Jennifer Beeson, Naples Daily News Published 10:00 a.m. ET April 28, 2019 | Updated 10:38 p.m. ET April 28, 2019
The 3-bedroom, 3½-bath home at 325 Gulf Shore Blvd. N., sold March 29, 2019 for $25.5 million.
The quaint three-bedroom, 3½-bath home at 325 Gulf Shore Blvd. N., in Old Naples sold March 29. It last sold in 1987 for $1.275 million.
Built in 1948, the salmon-colored home with teal shutters sits on nearly 2 acres overlooking the Gulf of Mexico with 240-feet of beach frontage.
“For a $25 million dollar lot that’s not the kind of home you would want to live in,” said Kathy Morris, a real estate agent with Downing Frye Realty who found the buyer.
The transaction
William Raveis Real Estate agent John Paul Prebish represented the seller.
Previously the 4,261-square-foot home was owned by Harvey and Anne Shreve, who have died in recent years.
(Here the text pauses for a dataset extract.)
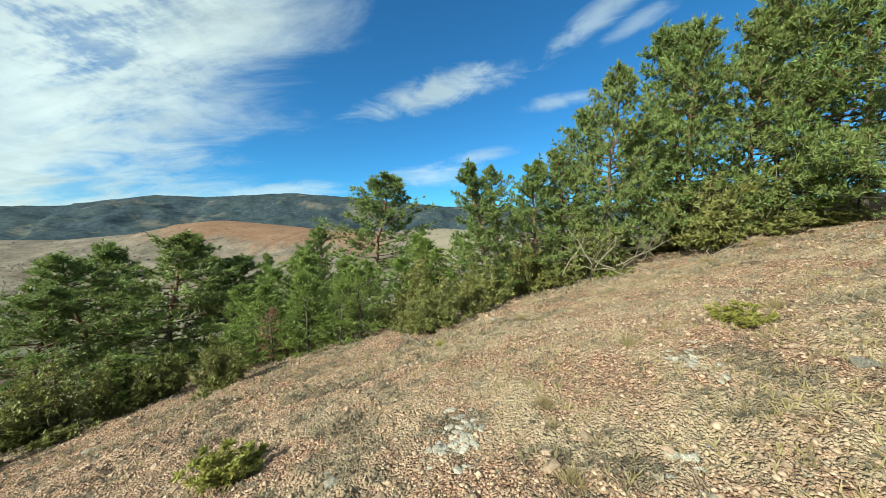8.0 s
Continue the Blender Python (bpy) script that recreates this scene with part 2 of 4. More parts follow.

The identity of the new owners has not been disclosed.
According to the Collier appraiser website the home is owned by Gulf Shore Land LLC.
Morris, who has been selling real estate in Naples for 20 years, said she couldn’t say what plans the new owner has for the property, but she hinted the home is not in any livable condition.
“It’s not like a fixer-upper,” she said. “You can pretty much guess what they’ll do, no one can live in that home in that condition.”
Tear-down trend
Recently a trend of multimillion-dollar homes being torn down to build new contemporary homes has popped up in the Old Naples and Port Royal neighborhoods and has many locals scratching their heads.
“Compared to some of the others that have been torn down recently, this one isn’t anywhere near in the category that those were,” Morris said. “The other ones are kind of hard for me to understand why they were torn down … those homes were maybe 20 years old.”
The priciest home to ever sell in Collier was torn down five months after the new owners purchased the mega-mansion at 2500 Gordon Drive for $48.8 million last June.
That 10,825-square-foot home sitting on 5.49 acres was built in 1994.
Just two houses down a 6,209-square-foot, Southern-Colonial mansion built in 1986 sat on 2.53 acres. That home sold in January for $22.5 million and was demolished two months later.
“People have their own personal tastes and preferences and don’t want to live with decorating decisions that others made I guess,” Morris said.